• EXERCISE DIRECTIONS
Exclude the pictures and reproduce the remaining data exactly as written.

• DATASET SECTION
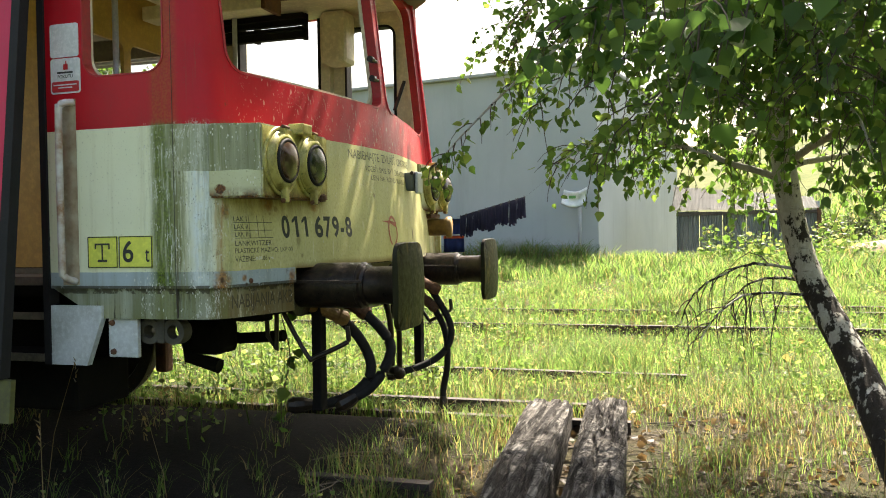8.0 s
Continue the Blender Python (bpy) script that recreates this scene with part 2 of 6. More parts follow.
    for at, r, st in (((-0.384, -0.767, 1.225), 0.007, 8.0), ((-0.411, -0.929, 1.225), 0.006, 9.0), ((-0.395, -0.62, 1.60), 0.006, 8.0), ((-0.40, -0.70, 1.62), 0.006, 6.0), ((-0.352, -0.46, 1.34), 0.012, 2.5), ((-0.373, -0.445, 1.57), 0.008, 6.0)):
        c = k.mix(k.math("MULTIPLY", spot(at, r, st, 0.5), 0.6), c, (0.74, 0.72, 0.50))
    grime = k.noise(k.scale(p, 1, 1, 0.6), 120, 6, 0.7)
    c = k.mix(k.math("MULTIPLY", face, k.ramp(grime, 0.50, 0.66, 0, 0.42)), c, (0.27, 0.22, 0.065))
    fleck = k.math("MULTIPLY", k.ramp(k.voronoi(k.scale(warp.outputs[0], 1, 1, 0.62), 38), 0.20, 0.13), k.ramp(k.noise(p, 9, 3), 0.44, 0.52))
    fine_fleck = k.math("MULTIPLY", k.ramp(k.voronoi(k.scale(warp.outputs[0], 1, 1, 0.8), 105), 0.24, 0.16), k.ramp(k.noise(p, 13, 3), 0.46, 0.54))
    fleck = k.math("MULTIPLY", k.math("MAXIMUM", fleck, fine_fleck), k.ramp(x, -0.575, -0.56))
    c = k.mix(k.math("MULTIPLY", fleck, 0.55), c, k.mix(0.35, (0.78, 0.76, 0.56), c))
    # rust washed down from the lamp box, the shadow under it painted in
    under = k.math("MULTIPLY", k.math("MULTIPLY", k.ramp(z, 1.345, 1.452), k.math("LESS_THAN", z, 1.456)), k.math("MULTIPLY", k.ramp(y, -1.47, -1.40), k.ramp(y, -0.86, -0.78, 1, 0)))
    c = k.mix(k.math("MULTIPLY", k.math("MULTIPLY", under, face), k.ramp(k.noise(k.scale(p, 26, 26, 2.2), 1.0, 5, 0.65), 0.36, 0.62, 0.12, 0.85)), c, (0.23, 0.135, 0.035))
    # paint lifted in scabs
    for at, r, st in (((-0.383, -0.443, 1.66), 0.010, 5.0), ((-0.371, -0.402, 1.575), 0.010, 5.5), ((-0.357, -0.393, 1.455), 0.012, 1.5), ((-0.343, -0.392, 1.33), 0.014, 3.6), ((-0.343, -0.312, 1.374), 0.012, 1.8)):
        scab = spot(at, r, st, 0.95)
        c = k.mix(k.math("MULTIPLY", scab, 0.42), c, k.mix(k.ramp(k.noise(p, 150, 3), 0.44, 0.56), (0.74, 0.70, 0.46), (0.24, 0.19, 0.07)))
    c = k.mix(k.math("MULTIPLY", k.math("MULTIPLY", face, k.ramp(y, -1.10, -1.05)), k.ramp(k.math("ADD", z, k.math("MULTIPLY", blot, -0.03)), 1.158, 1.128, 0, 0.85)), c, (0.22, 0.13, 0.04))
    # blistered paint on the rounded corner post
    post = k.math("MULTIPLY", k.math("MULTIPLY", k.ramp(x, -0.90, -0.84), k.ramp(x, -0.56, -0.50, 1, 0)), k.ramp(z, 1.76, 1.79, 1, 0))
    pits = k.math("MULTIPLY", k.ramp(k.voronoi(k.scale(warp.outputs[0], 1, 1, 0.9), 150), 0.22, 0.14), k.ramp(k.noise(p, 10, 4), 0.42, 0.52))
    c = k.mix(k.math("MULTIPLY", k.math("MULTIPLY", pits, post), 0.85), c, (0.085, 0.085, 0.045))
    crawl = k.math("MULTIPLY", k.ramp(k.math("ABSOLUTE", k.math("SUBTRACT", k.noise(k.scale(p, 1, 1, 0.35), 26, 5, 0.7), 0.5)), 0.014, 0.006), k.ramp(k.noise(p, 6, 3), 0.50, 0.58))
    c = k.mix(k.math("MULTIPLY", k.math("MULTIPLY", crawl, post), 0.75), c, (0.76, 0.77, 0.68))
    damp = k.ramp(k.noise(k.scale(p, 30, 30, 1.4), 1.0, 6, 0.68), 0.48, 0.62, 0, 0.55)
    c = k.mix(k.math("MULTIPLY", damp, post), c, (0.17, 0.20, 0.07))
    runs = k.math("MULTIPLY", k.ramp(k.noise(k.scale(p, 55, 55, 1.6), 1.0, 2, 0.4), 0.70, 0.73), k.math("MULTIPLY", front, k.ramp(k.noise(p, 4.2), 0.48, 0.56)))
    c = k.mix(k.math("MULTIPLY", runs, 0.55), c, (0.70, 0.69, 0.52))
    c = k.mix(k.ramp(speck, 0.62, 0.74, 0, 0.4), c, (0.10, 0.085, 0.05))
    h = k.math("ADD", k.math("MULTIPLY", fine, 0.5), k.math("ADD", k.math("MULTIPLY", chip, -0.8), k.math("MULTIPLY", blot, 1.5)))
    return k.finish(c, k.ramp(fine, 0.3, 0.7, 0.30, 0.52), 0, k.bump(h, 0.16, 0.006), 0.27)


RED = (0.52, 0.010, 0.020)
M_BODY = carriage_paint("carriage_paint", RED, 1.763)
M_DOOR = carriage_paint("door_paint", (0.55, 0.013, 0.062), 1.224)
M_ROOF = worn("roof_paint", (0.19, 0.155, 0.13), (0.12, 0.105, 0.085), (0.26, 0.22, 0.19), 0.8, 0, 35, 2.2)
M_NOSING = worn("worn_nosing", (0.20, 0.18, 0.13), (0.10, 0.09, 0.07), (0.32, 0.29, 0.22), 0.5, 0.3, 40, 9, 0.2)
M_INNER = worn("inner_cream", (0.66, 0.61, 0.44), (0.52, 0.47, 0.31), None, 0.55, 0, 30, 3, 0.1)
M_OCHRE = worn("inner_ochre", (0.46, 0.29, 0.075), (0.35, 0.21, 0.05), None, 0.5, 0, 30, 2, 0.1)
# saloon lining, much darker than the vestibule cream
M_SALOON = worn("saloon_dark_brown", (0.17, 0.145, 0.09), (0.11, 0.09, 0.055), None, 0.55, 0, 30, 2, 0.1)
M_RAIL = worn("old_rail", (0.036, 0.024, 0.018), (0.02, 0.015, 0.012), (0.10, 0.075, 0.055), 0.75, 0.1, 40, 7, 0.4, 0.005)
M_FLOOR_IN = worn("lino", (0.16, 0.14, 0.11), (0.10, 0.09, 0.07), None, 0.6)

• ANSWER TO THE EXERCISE
8.0 s
Continue the Blender Python (bpy) script that recreates this scene with part 2 of 6. More parts follow.
    for at, r, st in (((-0.384, -0.767, 1.225), 0.007, 8.0), ((-0.411, -0.929, 1.225), 0.006, 9.0), ((-0.395, -0.62, 1.60), 0.006, 8.0), ((-0.40, -0.70, 1.62), 0.006, 6.0), ((-0.352, -0.46, 1.34), 0.012, 2.5), ((-0.373, -0.445, 1.57), 0.008, 6.0)):
        c = k.mix(k.math("MULTIPLY", spot(at, r, st, 0.5), 0.6), c, (0.74, 0.72, 0.50))
    grime = k.noise(k.scale(p, 1, 1, 0.6), 120, 6, 0.7)
    c = k.mix(k.math("MULTIPLY", face, k.ramp(grime, 0.50, 0.66, 0, 0.42)), c, (0.27, 0.22, 0.065))
    fleck = k.math("MULTIPLY", k.ramp(k.voronoi(k.scale(warp.outputs[0], 1, 1, 0.62), 38), 0.20, 0.13), k.ramp(k.noise(p, 9, 3), 0.44, 0.52))
    fine_fleck = k.math("MULTIPLY", k.ramp(k.voronoi(k.scale(warp.outputs[0], 1, 1, 0.8), 105), 0.24, 0.16), k.ramp(k.noise(p, 13, 3), 0.46, 0.54))
    fleck = k.math("MULTIPLY", k.math("MAXIMUM", fleck, fine_fleck), k.ramp(x, -0.575, -0.56))
    c = k.mix(k.math("MULTIPLY", fleck, 0.55), c, k.mix(0.35, (0.78, 0.76, 0.56), c))
    # rust washed down from the lamp box, the shadow under it painted in
    under = k.math("MULTIPLY", k.math("MULTIPLY", k.ramp(z, 1.345, 1.452), k.math("LESS_THAN", z, 1.456)), k.math("MULTIPLY", k.ramp(y, -1.47, -1.40), k.ramp(y, -0.86, -0.78, 1, 0)))
    c = k.mix(k.math("MULTIPLY", k.math("MULTIPLY", under, face), k.ramp(k.noise(k.scale(p, 26, 26, 2.2), 1.0, 5, 0.65), 0.36, 0.62, 0.12, 0.85)), c, (0.23, 0.135, 0.035))
    # paint lifted in scabs
    for at, r, st in (((-0.383, -0.443, 1.66), 0.010, 5.0), ((-0.371, -0.402, 1.575), 0.010, 5.5), ((-0.357, -0.393, 1.455), 0.012, 1.5), ((-0.343, -0.392, 1.33), 0.014, 3.6), ((-0.343, -0.312, 1.374), 0.012, 1.8)):
        scab = spot(at, r, st, 0.95)
        c = k.mix(k.math("MULTIPLY", scab, 0.42), c, k.mix(k.ramp(k.noise(p, 150, 3), 0.44, 0.56), (0.74, 0.70, 0.46), (0.24, 0.19, 0.07)))
    c = k.mix(k.math("MULTIPLY", k.math("MULTIPLY", face, k.ramp(y, -1.10, -1.05)), k.ramp(k.math("ADD", z, k.math("MULTIPLY", blot, -0.03)), 1.158, 1.128, 0, 0.85)), c, (0.22, 0.13, 0.04))
    # blistered paint on the rounded corner post
    post = k.math("MULTIPLY", k.math("MULTIPLY", k.ramp(x, -0.90, -0.84), k.ramp(x, -0.56, -0.50, 1, 0)), k.ramp(z, 1.76, 1.79, 1, 0))
    pits = k.math("MULTIPLY", k.ramp(k.voronoi(k.scale(warp.outputs[0], 1, 1, 0.9), 150), 0.22, 0.14), k.ramp(k.noise(p, 10, 4), 0.42, 0.52))
    c = k.mix(k.math("MULTIPLY", k.math("MULTIPLY", pits, post), 0.85), c, (0.085, 0.085, 0.045))
    crawl = k.math("MULTIPLY", k.ramp(k.math("ABSOLUTE", k.math("SUBTRACT", k.noise(k.scale(p, 1, 1, 0.35), 26, 5, 0.7), 0.5)), 0.014, 0.006), k.ramp(k.noise(p, 6, 3), 0.50, 0.58))
    c = k.mix(k.math("MULTIPLY", k.math("MULTIPLY", crawl, post), 0.75), c, (0.76, 0.77, 0.68))
    damp = k.ramp(k.noise(k.scale(p, 30, 30, 1.4), 1.0, 6, 0.68), 0.48, 0.62, 0, 0.55)
    c = k.mix(k.math("MULTIPLY", damp, post), c, (0.17, 0.20, 0.07))
    runs = k.math("MULTIPLY", k.ramp(k.noise(k.scale(p, 55, 55, 1.6), 1.0, 2, 0.4), 0.70, 0.73), k.math("MULTIPLY", front, k.ramp(k.noise(p, 4.2), 0.48, 0.56)))
    c = k.mix(k.math("MULTIPLY", runs, 0.55), c, (0.70, 0.69, 0.52))
    c = k.mix(k.ramp(speck, 0.62, 0.74, 0, 0.4), c, (0.10, 0.085, 0.05))
    h = k.math("ADD", k.math("MULTIPLY", fine, 0.5), k.math("ADD", k.math("MULTIPLY", chip, -0.8), k.math("MULTIPLY", blot, 1.5)))
    return k.finish(c, k.ramp(fine, 0.3, 0.7, 0.30, 0.52), 0, k.bump(h, 0.16, 0.006), 0.27)


RED = (0.52, 0.010, 0.020)
M_BODY = carriage_paint("carriage_paint", RED, 1.763)
M_DOOR = carriage_paint("door_paint", (0.55, 0.013, 0.062), 1.224)
M_ROOF = worn("roof_paint", (0.19, 0.155, 0.13), (0.12, 0.105, 0.085), (0.26, 0.22, 0.19), 0.8, 0, 35, 2.2)
M_NOSING = worn("worn_nosing", (0.20, 0.18, 0.13), (0.10, 0.09, 0.07), (0.32, 0.29, 0.22), 0.5, 0.3, 40, 9, 0.2)
M_INNER = worn("inner_cream", (0.66, 0.61, 0.44), (0.52, 0.47, 0.31), None, 0.55, 0, 30, 3, 0.1)
M_OCHRE = worn("inner_ochre", (0.46, 0.29, 0.075), (0.35, 0.21, 0.05), None, 0.5, 0, 30, 2, 0.1)
# saloon lining, much darker than the vestibule cream
M_SALOON = worn("saloon_dark_brown", (0.17, 0.145, 0.09), (0.11, 0.09, 0.055), None, 0.55, 0, 30, 2, 0.1)
M_RAIL = worn("old_rail", (0.036, 0.024, 0.018), (0.02, 0.015, 0.012), (0.10, 0.075, 0.055), 0.75, 0.1, 40, 7, 0.4, 0.005)
M_FLOOR_IN = worn("lino", (0.16, 0.14, 0.11), (0.10, 0.09, 0.07), None, 0.6)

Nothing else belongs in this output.